If your boyfriend has ever caught your two-day cold and played the sick card for a week, you know firsthand that most men are total wimps when they get sick. Now new research recently published in the Journal of Behavioral and Experimental Economics confirms it.
In the study, researchers looked at data collected in the British Household Panel Survey, which was used to collect health information in the United Kingdom at regular intervals between 1991 and 2008. They picked 1,471 men and 1,388 women who were healthy in 2005, when each participant completed a 15-item self-assessment designed to detect five personality traits: openness, extraversion, conscientiousness, agreeableness, and neuroticism.
Next, researchers looked at data collected on the same people after 2005, when many of the respondents developed various health issues. First, participants listed all their physical and mental ailments. Then, they rated their health satisfaction on a scale of one (not satisfied at all) to seven (completely satisfied).

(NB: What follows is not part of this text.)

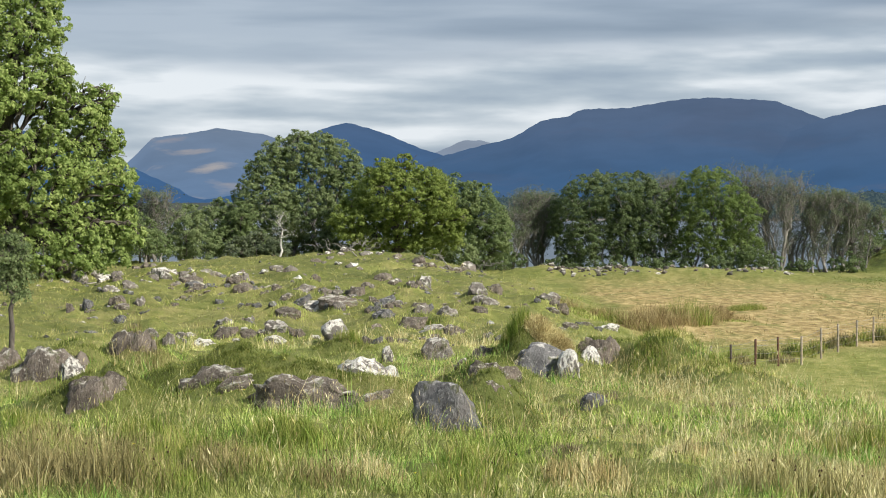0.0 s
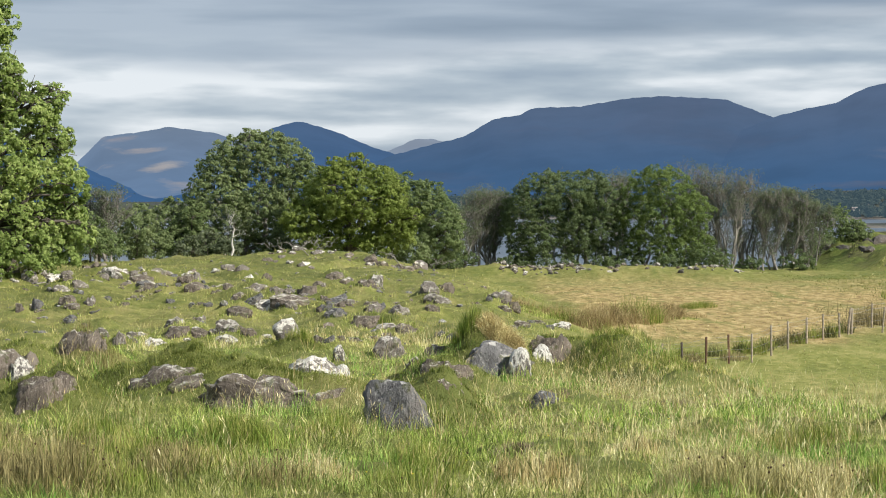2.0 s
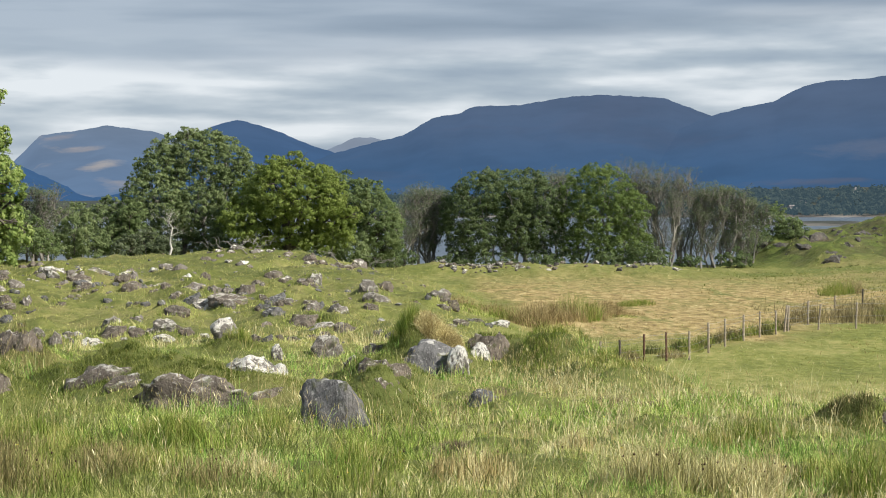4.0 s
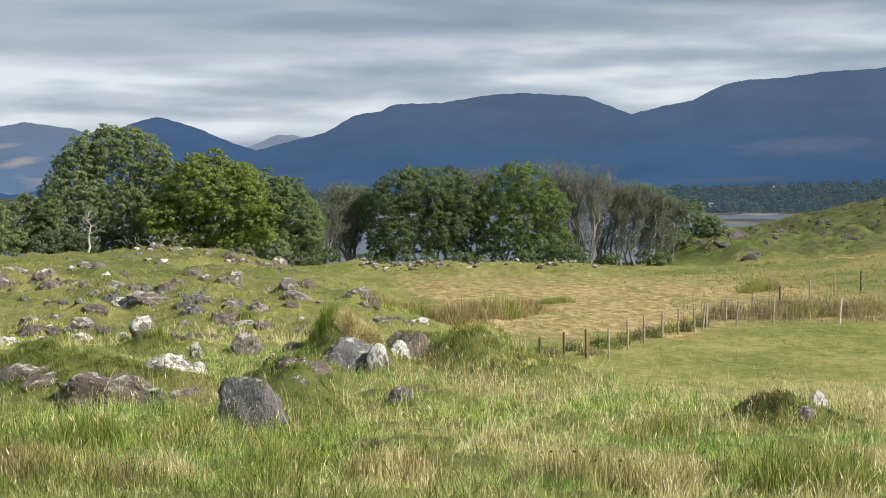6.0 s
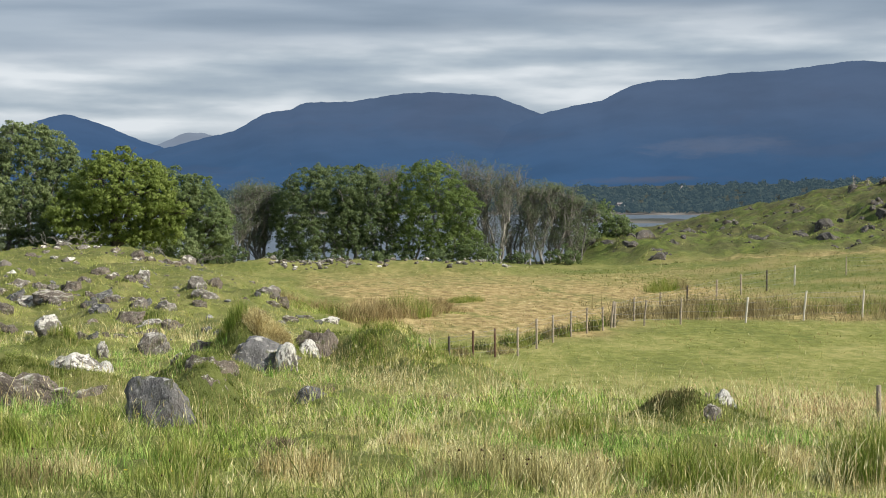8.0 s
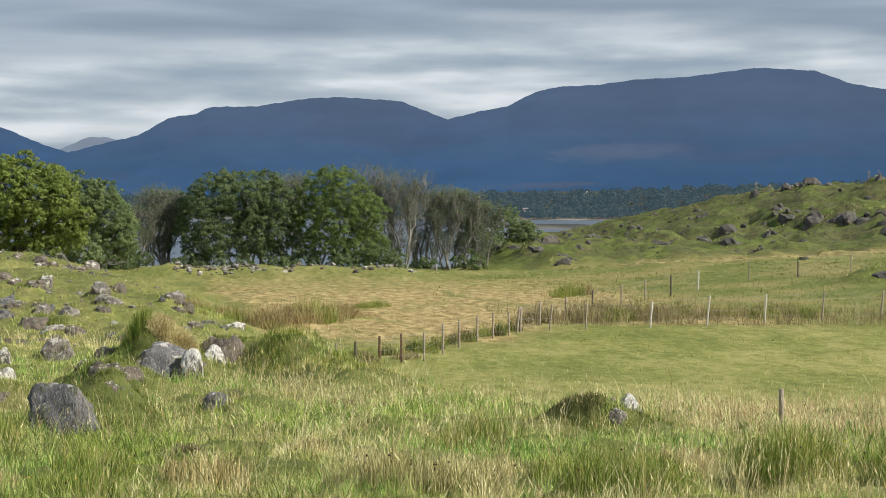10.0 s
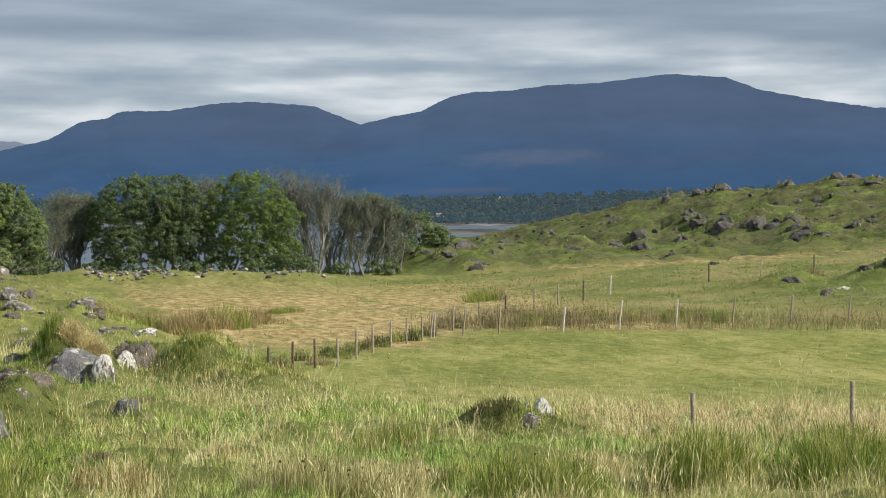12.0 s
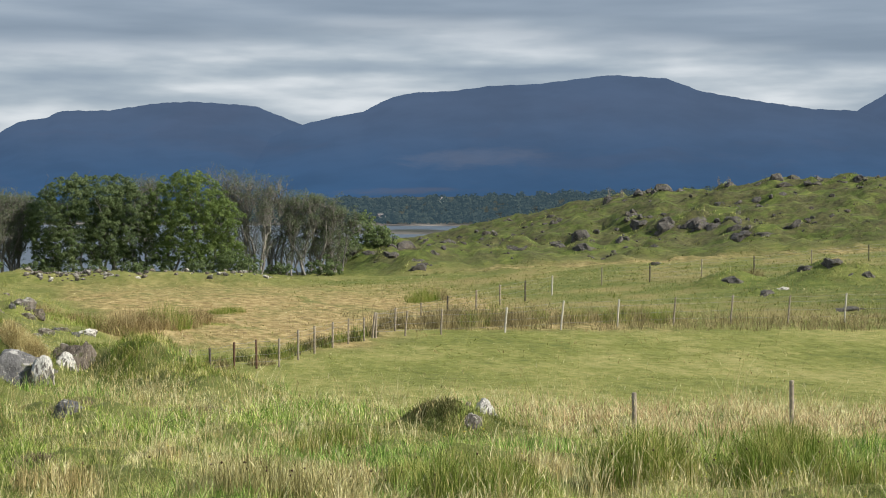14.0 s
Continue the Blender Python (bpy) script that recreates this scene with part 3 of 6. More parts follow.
def turf_bank(x, y):
    u, v = np.clip((x + 25) / GRID, 0, RISE.shape[1] - 1.001), np.clip((y - 25) / GRID, 0, RISE.shape[0] - 1.001)
    i, j = u.astype(int), v.astype(int)
    a, b = u - i, v - j
    return RISE[j, i] * (1 - a) * (1 - b) + RISE[j, i + 1] * a * (1 - b) + RISE[j + 1, i] * (1 - a) * b + RISE[j + 1, i + 1] * a * b


def ground_z(x, y):
    shape = np.shape(x)
    x, y = np.atleast_1d(np.asarray(x, float)), np.atleast_1d(np.asarray(y, float))
    d = np.hypot(x, y)
    field = np.interp(d, (0, 10, 19, 27, 32, 38, 46, 60, 75, 140, 150, 240, 400, 1150, 1215, 5000),
                      (3.65, 2.95, 2.15, 1.76, 1.5, 0.75, 0.0, -0.35, 0.0, 0.0, -0.8, -10, -13, -13, -8.2, -8))
    knoll = np.interp(d, (0, 10, 19, 27, 38, 50, 70, 88, 108, 118, 140, 240, 400, 1150, 1215, 5000),
                      (3.65, 2.95, 2.15, 1.8, 1.38, 1.2, 1.15, 1.3, 2.05, 1.1, 0.0, -10, -13, -13, -8.2, -8))
    hold = smooth(0.207, 0.24, x / (d + 0.1)) * smooth(140, 150, d) * smooth(330, 230, d)
    field = field + (np.maximum(field, -0.3) - field) * hold
    out = smooth(86, 104, d)
    side = np.interp(x, (-26, -16, -9, -6), (0.6, 0.74, 0.95, 1.0))
    knoll = knoll * (1 - smooth(84, 106, d) * smooth(135, 118, d) * (1 - side))
    z = field + (knoll - field) * (smooth(8.5, 2.5, x) * (1 - out) + smooth(8.0, -4.5, x) * out)
    z = z + 0.07 * np.clip(x - 33, 0, 70) * smooth(76, 112, d) * smooth(215, 162, d)
    crest = np.interp(x, (31, 36, 42, 50, 56, 62, 75, 86, 130, 220), (0, 0.05, 0.15, 1.95, 3.2, 4.2, 4.6, 4.6, 4.4, 0))
    z = z + crest * smooth(128, 164, d) * smooth(225, 166, d)
    nose = np.interp(x, (30.5, 31.8, 34, 36.5, 40, 44, 49, 54), (0, 0.5, 1.6, 2.0, 2.0, 1.3, 0.45, 0))
    z = z + nose * np.exp(-((d - 145) / 9.0) ** 2)
    z = z + 0.75 * np.exp(-((d - 121) / 3.0) ** 2) * smooth(3, 6, x) * smooth(27, 20, x)
    shore = np.interp(x, (-600, 200, 320, 540, 700, 1200), (8, 10, 12, 20, 25, 30))
    z = z + shore * smooth(1215, 1520, d)
    z = z + 6.4 * np.exp(-((x - 236) / 42) ** 4 - ((y - 872) / 60) ** 2)
    for mx, my, h, a, b in MOUNDS:
        q = ((x - mx) / (a * 1.15)) ** 2 + ((y - my) / (b * 1.15)) ** 2
        z = z + np.exp(-q ** 1.5) * (0.9 * h + 0.10 * ripple(x, y, 0.55, mx) + 0.06 * ripple(x, y, 0.3, my))
    z = z + turf_bank(x, y)
    lawn = smooth(42, 50, d) * smooth(8, 12, x) * smooth(128, 118, d)
    rough = (1 - 0.8 * lawn) * smooth(300, 200, d)
    z = z + rough * ((0.12 + 0.05 * smooth(26, 34, d)) * ripple(x, y, 5.5, 0.2) * smooth(14, 24, d) + (0.14 + 0.05 * smooth(46, 38, d)) * ripple(x, y, 1.9, 1.1) + 0.07 * ripple(x, y, 0.75, 2.0) * smooth(60, 40, d))
    cut = smooth(8, 11, x) * smooth(36, 30, x) * smooth(66, 72, d) * smooth(120, 114, d)
    z = z + cut * (0.025 * ripple(x * 0.5, y, 1.6, 0.5) + 0.04 * ripple(x, y, 3.3, 1.2))
    hilly = smooth(126, 140, d) * smooth(28, 36, x) * smooth(300, 200, d)
    z = z + hilly * (0.45 * ripple(x, y, 7.0, 0.8) + 0.46 * ripple(x, y, 3.1, 0.1) + 0.26 * ripple(x, y, 1.5, 1.7))
    dyke = smooth(113, 116, d) * smooth(127, 123, d) * smooth(3, 6, x) * smooth(29, 24, x)
    z = z + dyke * (0.22 * ripple(x, y, 3.4, 0.6) + 0.14 * ripple(x, y, 1.5, 1.3))
    stony = smooth(46, 56, d) * smooth(120, 110, d) * smooth(7, 3, x)
    z = z + stony * (0.20 * ripple(x, y, 6.5, 0.5) + 0.20 * ripple(x, y, 2.6, 1.9) + 0.11 * ripple(x, y, 1.2, 0.4))
    return z.reshape(shape)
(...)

As expected, major health issues generally lowered participants' overall health satisfaction. While mental health issues affected people's ratings more than physical ailments across the board, there were some gender differences in the ratings: Women were more affected than men by single symptoms like, say, acne. But when it came to multiple symptoms (like acne and back pain), men were more affected.
Interestingly, particularly agreeable women who ranked low in conscientiousness were less likely to let health issues sink their overall health satisfaction. But the same didn't hold true for men: When their health tanked due to multiple symptoms, so did their health satisfaction. In other words, the guys were less resilient than the women.
Researchers don't know exactly why men seem to tolerate single symptoms better than women. One guess: "It could be a manifestation of cultural norms, expecting men to be more stoic, or that multiple illnesses are, for some reason, more traumatic for men," says study co-author Robert Rosenman, Ph.D., a Washington State University who focuses on health economics.
Another unknown is why personality traits didn't seem to help men cope. Rosenman's best guess? "A lot of personality comes out in emotions, and men might suppress those feelings more," he says.